‘I have no special talents. I am only passionately curious.’

Albert Einstein

You say good morning to your colleague Simon and he does not respond. This is the third time this week it has happened. You can either choose to feel annoyed and disrespected, or you can be curious about his behaviour. The choice is yours. You can curse hum and his behaviour, or you can be curious about it.


It’s like you are in control. You are getting off the emotional roller coaster by choosing how you think about what is going on outside of your head. You can do this by adding a ‘touch of curiosity’ to the situation. Begin by wondering, ‘I wonder what is going on for Simon?’ ‘I wonder how many times he won’t say Good Morning to me?’, ‘I wonder how rude / introverted/ shy/ arrogant / unaware he can be?’

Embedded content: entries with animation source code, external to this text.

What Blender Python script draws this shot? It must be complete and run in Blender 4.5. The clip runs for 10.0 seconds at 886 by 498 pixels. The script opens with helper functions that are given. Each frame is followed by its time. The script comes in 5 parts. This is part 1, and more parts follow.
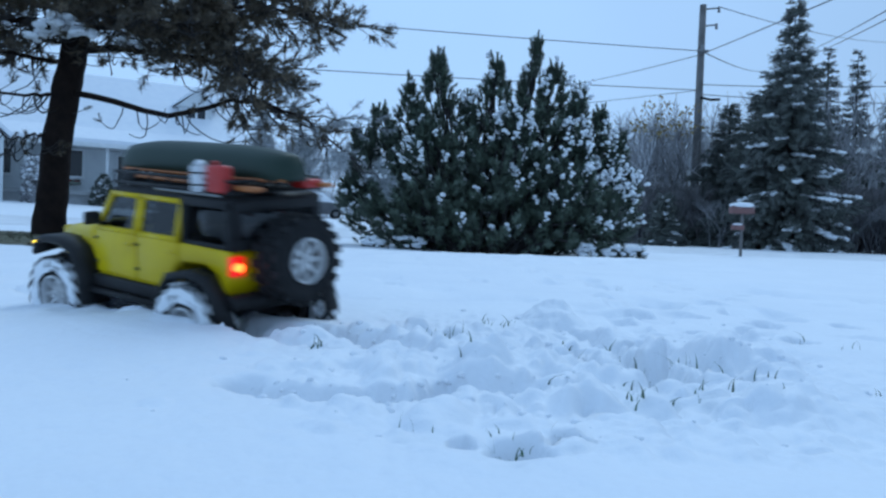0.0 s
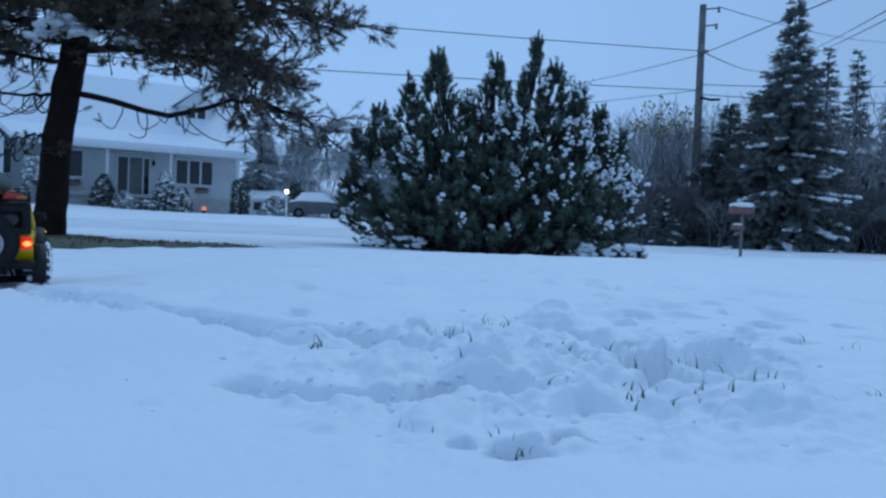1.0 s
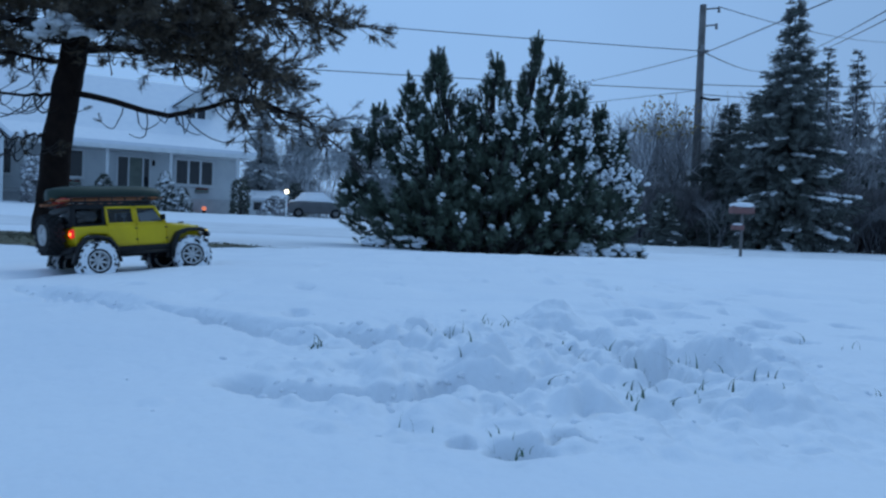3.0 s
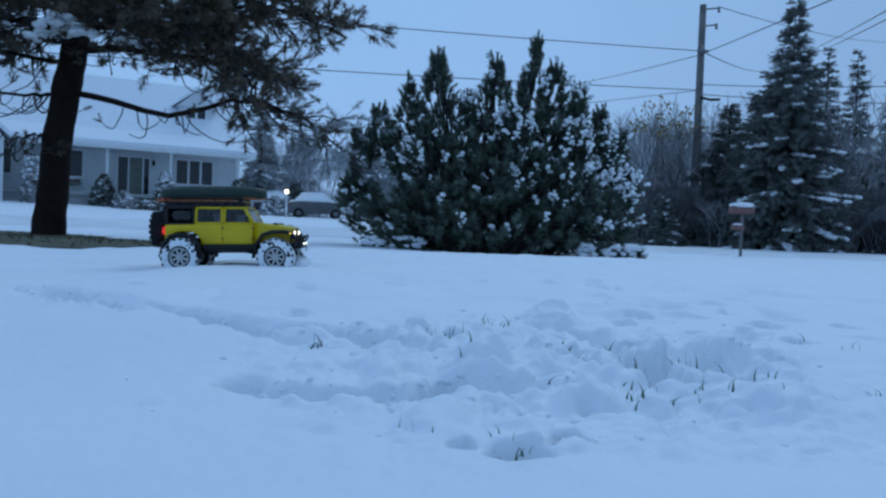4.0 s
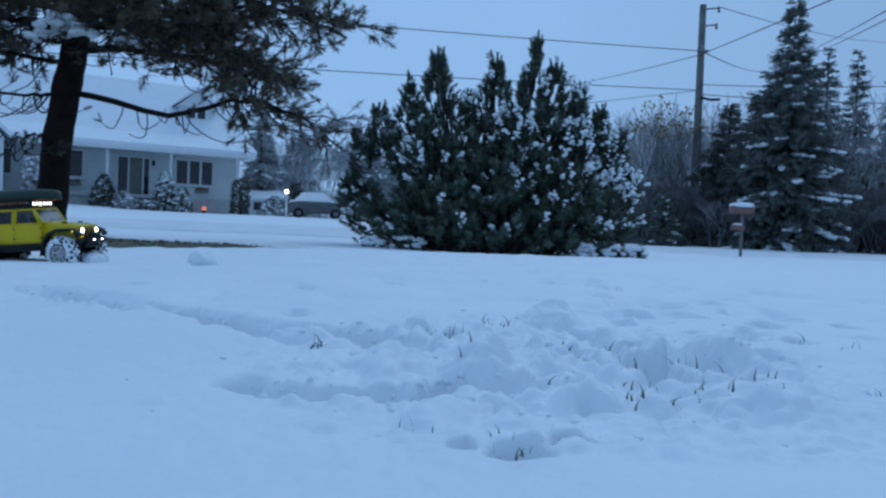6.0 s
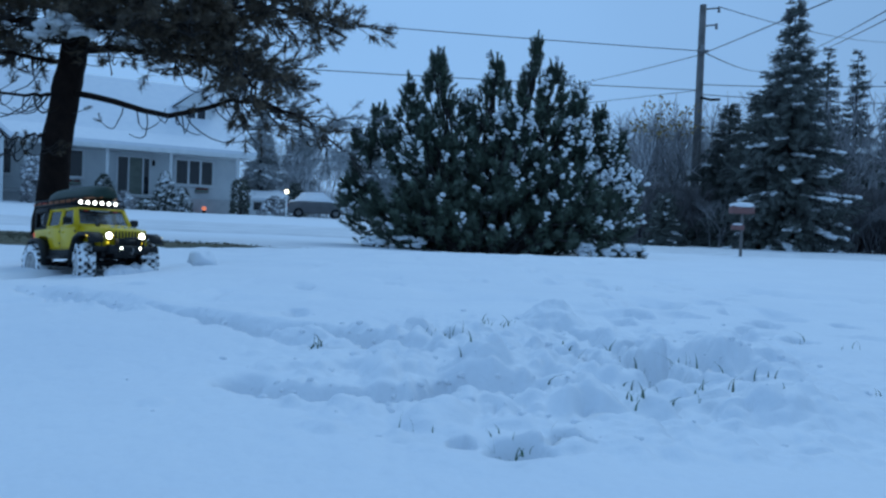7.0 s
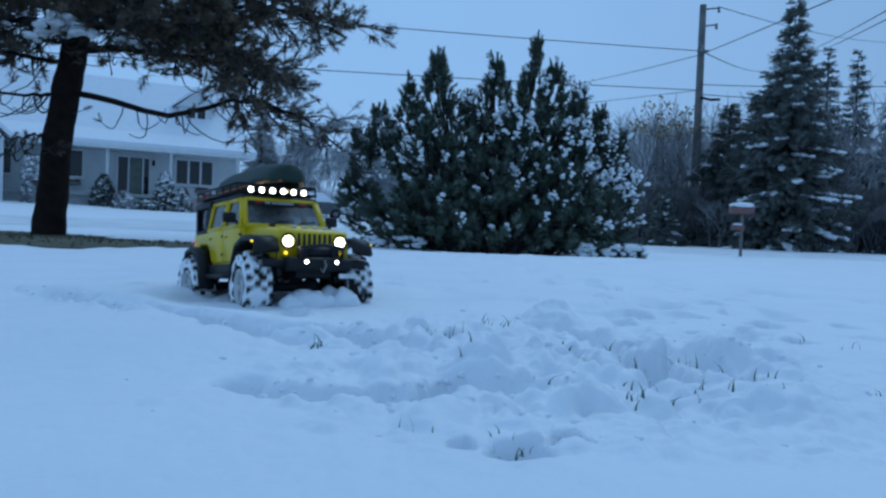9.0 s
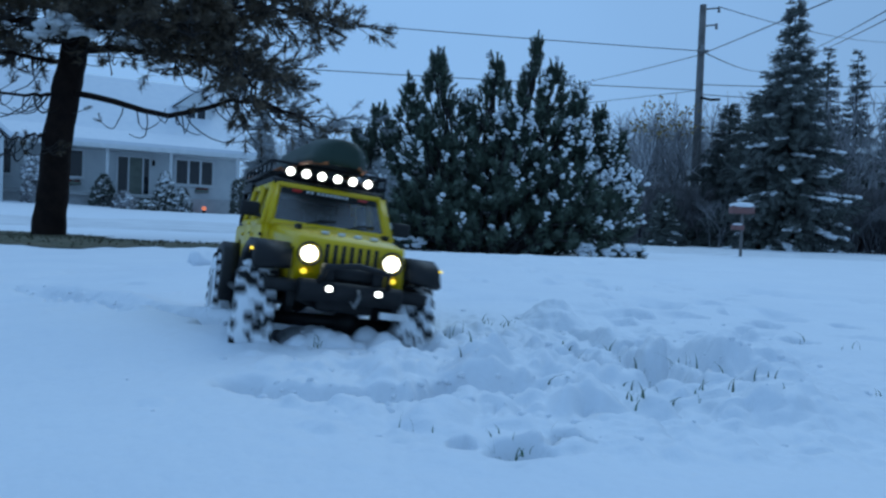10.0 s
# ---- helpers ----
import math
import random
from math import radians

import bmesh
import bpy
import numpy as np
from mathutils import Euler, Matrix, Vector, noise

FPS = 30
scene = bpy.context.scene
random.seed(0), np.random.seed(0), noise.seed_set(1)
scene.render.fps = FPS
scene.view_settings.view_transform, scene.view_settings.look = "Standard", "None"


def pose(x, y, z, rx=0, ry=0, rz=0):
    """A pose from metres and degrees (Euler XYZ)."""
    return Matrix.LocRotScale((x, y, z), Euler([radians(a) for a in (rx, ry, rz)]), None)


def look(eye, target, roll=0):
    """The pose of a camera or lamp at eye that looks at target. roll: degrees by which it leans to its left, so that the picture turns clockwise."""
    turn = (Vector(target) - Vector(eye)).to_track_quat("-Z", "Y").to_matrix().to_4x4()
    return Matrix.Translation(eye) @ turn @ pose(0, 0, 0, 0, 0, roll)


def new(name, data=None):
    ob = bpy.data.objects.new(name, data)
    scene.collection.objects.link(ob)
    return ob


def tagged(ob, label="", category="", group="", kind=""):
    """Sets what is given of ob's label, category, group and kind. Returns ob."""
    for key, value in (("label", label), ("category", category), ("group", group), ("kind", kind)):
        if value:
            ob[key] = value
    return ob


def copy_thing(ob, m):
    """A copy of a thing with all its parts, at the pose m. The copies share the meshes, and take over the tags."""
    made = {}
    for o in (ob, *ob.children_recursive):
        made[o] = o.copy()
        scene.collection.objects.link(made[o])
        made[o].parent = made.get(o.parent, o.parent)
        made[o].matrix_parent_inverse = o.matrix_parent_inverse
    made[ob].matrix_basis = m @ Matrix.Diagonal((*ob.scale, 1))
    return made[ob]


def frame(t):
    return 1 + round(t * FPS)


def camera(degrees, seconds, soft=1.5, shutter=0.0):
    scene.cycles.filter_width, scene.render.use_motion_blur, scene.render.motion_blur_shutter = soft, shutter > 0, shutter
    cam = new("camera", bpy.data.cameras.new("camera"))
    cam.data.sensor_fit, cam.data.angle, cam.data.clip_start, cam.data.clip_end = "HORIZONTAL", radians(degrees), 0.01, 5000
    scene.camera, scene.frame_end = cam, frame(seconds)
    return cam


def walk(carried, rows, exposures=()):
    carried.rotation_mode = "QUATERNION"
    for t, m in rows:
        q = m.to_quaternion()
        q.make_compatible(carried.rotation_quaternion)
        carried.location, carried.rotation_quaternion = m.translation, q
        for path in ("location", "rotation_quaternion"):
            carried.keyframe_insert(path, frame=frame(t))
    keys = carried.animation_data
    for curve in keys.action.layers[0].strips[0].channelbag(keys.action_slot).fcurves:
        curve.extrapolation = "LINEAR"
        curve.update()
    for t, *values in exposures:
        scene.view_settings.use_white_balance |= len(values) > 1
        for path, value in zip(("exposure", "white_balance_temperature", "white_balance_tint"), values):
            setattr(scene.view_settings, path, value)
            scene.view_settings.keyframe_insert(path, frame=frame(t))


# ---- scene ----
CAM_Z = 0.15
cam = camera(60, 10.0, soft=2.45, shutter=0.5)
EYE = (0.0, 0.0, CAM_Z)
VIEW = look(EYE, (0.0, 10.0, CAM_Z - 0.265), 2.2)
walk(cam, [(0.0, VIEW), (10.0, VIEW)],
     exposures=[(0.0, 0.44, 7150, 10), (0.5, 0.20, 6700, 10), (1.0, 0.04, 6500, 10), (2.5, -0.04, 6500, 10), (5.0, -0.06, 6500, 9), (5.7, -0.06, 6550, 9),
                (7.0, -0.03, 6300, 6), (10.0, -0.07, 6300, 6)])

# ---- sky and light: a blue overcast dusk ----
world = bpy.data.worlds.new("dusk_sky")
scene.world = world
world.use_nodes = True
wn, wl = world.node_tree.nodes, world.node_tree.links
wn.clear()
w_out = wn.new("ShaderNodeOutputWorld")
w_sky = wn.new("ShaderNodeTexSky")
w_sky.sky_type = "NISHITA"
w_sky.sun_disc = False
w_sky.sun_elevation = radians(50)
w_sky.sun_rotation = radians(24)
w_bg1 = wn.new("ShaderNodeBackground")
w_bg1.inputs["Strength"].default_value = 0.006
w_bg2 = wn.new("ShaderNodeBackground")
w_bg2.inputs["Color"].default_value = (0.252, 0.462, 0.805, 1)
w_bg2.inputs["Strength"].default_value = 0.9
w_tc, w_noise, w_rng = wn.new("ShaderNodeTexCoord"), wn.new("ShaderNodeTexNoise"), wn.new("ShaderNodeMapRange")
w_noise.inputs["Scale"].default_value, w_noise.inputs["Detail"].default_value = 1.6, 4
w_rng.inputs["From Min"].default_value, w_rng.inputs["From Max"].default_value = 0.3, 0.7
w_rng.inputs["To Min"].default_value, w_rng.inputs["To Max"].default_value = 0.84, 0.96
wl.new(w_tc.outputs["Generated"], w_noise.inputs["Vector"])
wl.new(w_noise.outputs["Fac"], w_rng.inputs["Value"])
# the overcast is a little thinner in the west than in the east and overhead
w_sep, w_side, w_mul = wn.new("ShaderNodeSeparateXYZ"), wn.new("ShaderNodeMapRange"), wn.new("ShaderNodeMath")
w_side.interpolation_type = "SMOOTHSTEP"
w_side.inputs["From Min"].default_value, w_side.inputs["From Max"].default_value = -0.2, 0.9
w_side.inputs["To Min"].default_value, w_side.inputs["To Max"].default_value = 1.12, 0.82
w_mul.operation = "MULTIPLY"
wl.new(w_tc.outputs["Generated"], w_sep.inputs[0])
wl.new(w_sep.outputs["X"], w_side.inputs["Value"])
wl.new(w_rng.outputs["Result"], w_mul.inputs[0])
wl.new(w_side.outputs["Result"], w_mul.inputs[1])
wl.new(w_mul.outputs[0], w_bg2.inputs["Strength"])
w_add = wn.new("ShaderNodeAddShader")
wl.new(w_sky.outputs["Color"], w_bg1.inputs["Color"])
wl.new(w_bg1.outputs[0], w_add.inputs[0])
wl.new(w_bg2.outputs[0], w_add.inputs[1])
wl.new(w_add.outputs[0], w_out.inputs["Surface"])
sun = new("sun", bpy.data.lights.new("sun", "SUN"))
sun.data.energy = 0.70
sun.data.angle = radians(32)
sun.data.color = (0.58, 0.80, 1.0)
sun.matrix_world = look((3, 7, 9), (0, 0, 0))

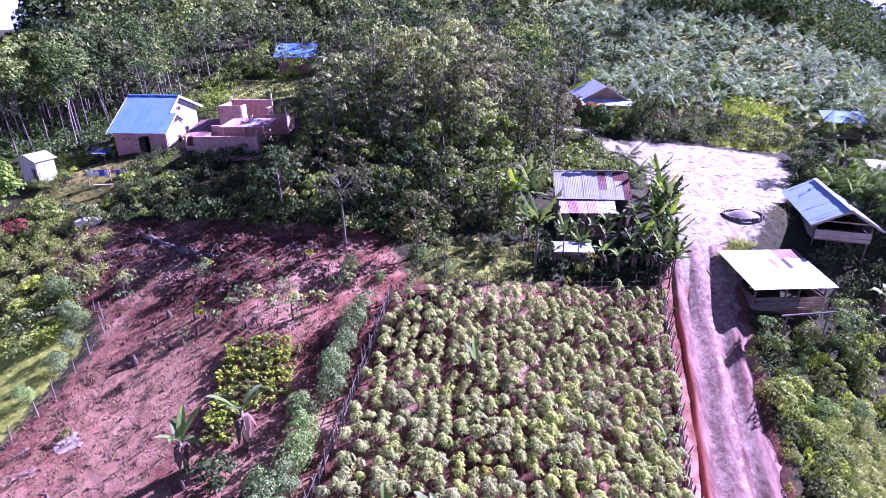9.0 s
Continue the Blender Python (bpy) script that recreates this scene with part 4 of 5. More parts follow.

Adding a touch of curiosity takes you into a neutral, non-judgmental state. From there you are more empowered to choose how you respond. You can choose to just observe, without the emotion that goes with it. It’s like you are just noticing what is going on. You can then decide if you want to say anything, do anything, or feel anything – and if it is useful, go for it. But own it.

What’s going on in other Workplaces?

I recently asked 150 people whether they believe people in their workplace can ‘DRIVE them CRAZY’. Ninety – one percent of respondents said they HAD been driven crazy by colleagues. A massive eighty-six percent said yes, they believe other people have the power to ‘make’ them crazy.

Tammy believed her work colleagues could drive her crazy. She spent eighty percent of her day feeling annoyed by them. Tammy learnt about her Four Personal Powers and started adding a ‘Touch of Curiosity’ at work. Once she decided to change her beliefs about ‘people annoying me’. She reduced this figure from eighty percent to twenty percent in three months.